How can eCommerce sellers mitigate the impact of tariffs?
Sellers can explore alternative sourcing options, renegotiate supplier contracts, or adjust pricing strategies. Partnering with a third-party logistics provider can also help navigate complex tariff regulations and identify cost-saving opportunities.
Summary
Tariffs may feel like a looming challenge, but they don’t have to derail your eCommerce success. By understanding what tariffs are, how they impact your business, and what you can do to prepare, you’re already one step ahead of the game.
Whether it’s staying updated on tariff news, partnering with a reliable 3PL, or rethinking your supply chain strategy, there are plenty of tools in your arsenal to tackle these hurdles. The key is to stay informed, stay flexible, and surround yourself with the right partners who can help you adapt when change inevitably comes knocking.

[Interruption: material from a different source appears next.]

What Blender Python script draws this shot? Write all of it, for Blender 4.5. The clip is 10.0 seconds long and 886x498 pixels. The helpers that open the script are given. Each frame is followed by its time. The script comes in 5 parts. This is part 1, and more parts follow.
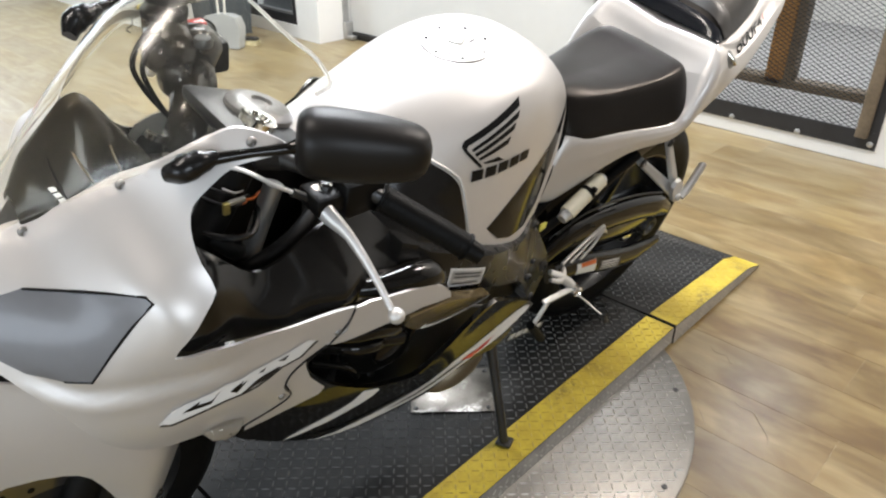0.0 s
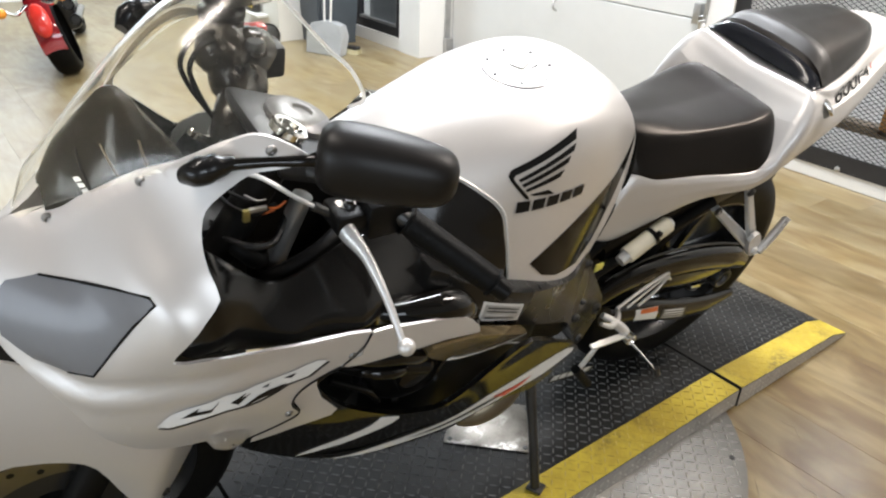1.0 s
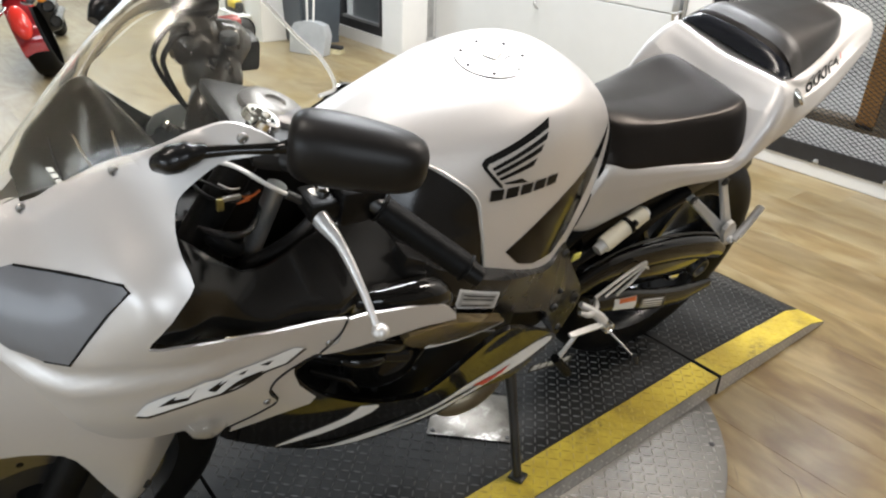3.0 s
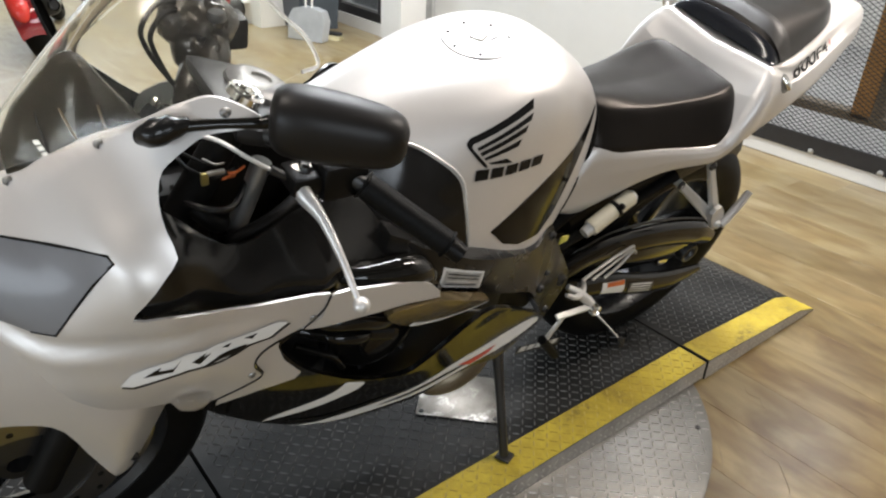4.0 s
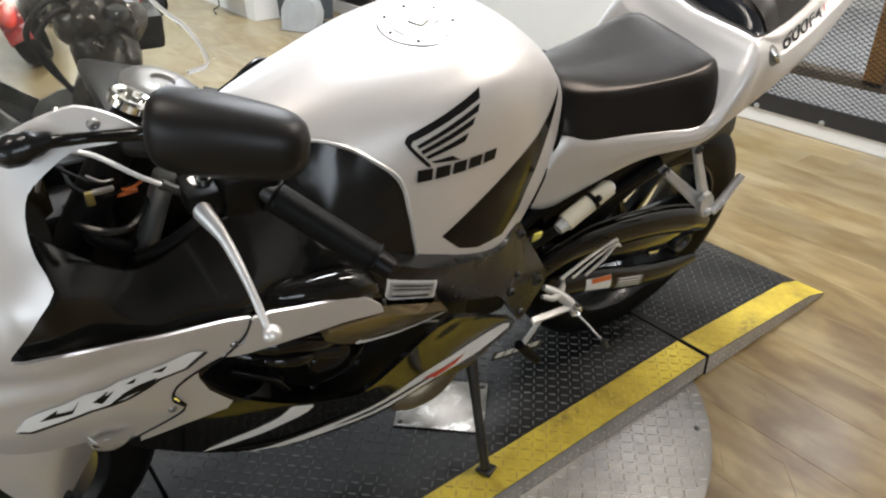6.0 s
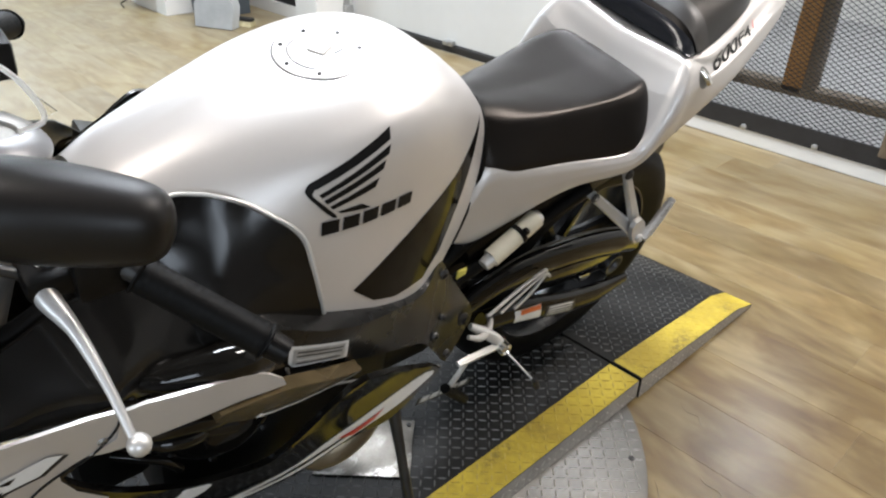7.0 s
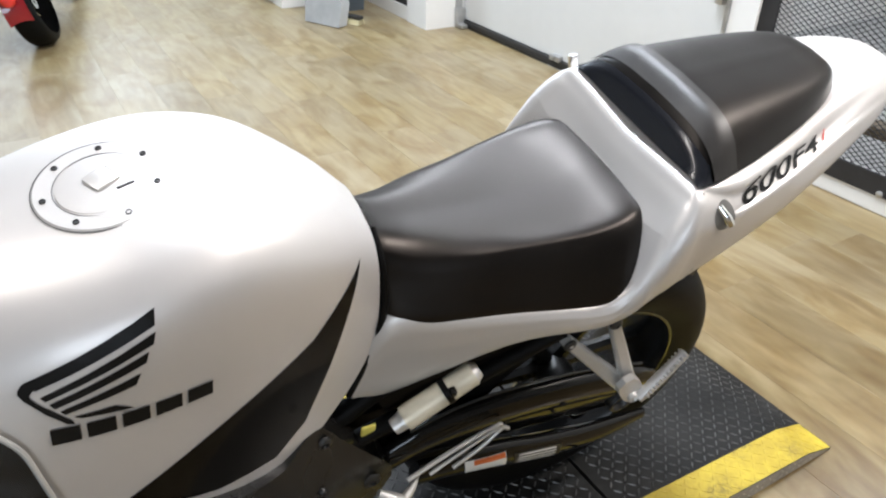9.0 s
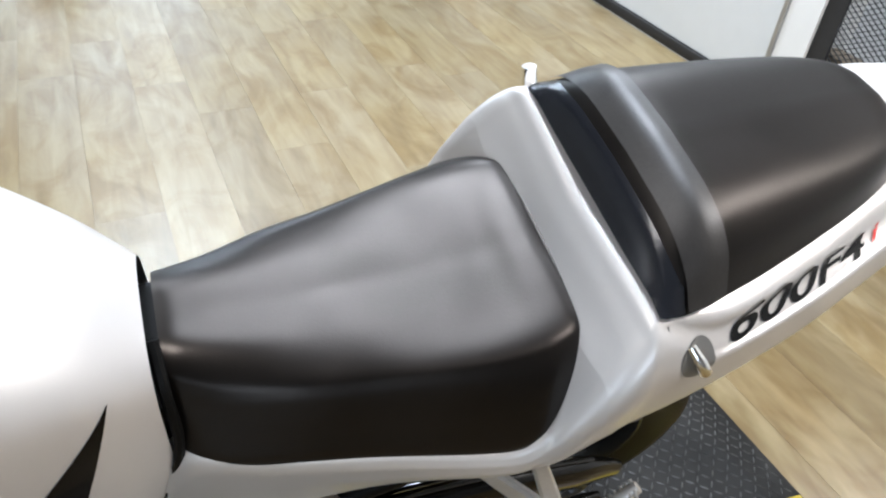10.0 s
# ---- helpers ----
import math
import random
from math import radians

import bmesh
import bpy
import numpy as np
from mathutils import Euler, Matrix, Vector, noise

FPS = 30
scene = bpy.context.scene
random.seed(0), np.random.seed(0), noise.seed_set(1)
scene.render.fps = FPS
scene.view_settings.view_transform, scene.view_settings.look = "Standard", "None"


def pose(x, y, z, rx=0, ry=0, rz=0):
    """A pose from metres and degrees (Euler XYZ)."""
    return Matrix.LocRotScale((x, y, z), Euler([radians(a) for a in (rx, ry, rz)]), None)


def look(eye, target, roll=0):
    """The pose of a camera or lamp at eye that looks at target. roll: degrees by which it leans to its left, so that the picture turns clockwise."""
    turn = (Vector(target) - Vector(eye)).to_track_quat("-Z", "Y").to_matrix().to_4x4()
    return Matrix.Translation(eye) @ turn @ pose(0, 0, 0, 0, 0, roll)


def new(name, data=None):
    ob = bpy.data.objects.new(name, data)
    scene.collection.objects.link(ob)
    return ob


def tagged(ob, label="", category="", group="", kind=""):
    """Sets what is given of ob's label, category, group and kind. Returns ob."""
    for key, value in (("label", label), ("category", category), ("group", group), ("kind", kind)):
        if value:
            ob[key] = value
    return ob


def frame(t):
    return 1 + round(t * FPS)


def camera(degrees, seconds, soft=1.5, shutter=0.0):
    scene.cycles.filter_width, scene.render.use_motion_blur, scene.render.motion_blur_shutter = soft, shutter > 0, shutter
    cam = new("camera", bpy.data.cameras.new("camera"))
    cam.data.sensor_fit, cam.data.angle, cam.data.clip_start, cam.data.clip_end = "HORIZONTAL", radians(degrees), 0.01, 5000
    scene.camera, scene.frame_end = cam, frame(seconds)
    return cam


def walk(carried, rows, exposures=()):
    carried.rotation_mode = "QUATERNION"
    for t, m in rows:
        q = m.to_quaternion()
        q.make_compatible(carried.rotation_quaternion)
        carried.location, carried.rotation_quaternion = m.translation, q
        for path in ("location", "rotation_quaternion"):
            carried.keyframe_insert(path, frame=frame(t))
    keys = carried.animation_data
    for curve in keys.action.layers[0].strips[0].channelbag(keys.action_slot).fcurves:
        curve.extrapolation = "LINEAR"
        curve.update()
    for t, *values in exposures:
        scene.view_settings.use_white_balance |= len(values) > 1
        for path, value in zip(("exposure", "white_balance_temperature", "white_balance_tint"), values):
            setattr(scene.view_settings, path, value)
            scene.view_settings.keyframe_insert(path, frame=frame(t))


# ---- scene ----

Trade policies may shift, but your ability to adapt and thrive doesn’t have to. Remember: every challenge is an opportunity to refine your business, sharpen your strategies, and ultimately, strengthen your position in the market.
Key Takeaways:
- Tariffs are taxes on imports and exports, designed to raise government revenue or protect domestic industries.
- They can directly affect eCommerce sellers by increasing supply chain costs, squeezing profit margins, and raising consumer prices.
- President Trump’s proposed tariffs—25% on goods from Canada and Mexico and 10% on Chinese imports—could have wide-reaching effects on industries like electronics, apparel, and agriculture.
- Monitoring tariff news is critical. Changes can happen quickly and impact your supply chain overnight.
- Partnering with a 3PL can help mitigate tariff challenges through compliance support, strategic logistics solutions, and cost-saving strategies.
- Stay proactive: Evaluate your product categories, negotiate with suppliers, and explore alternative sourcing to minimize the impact of tariffs.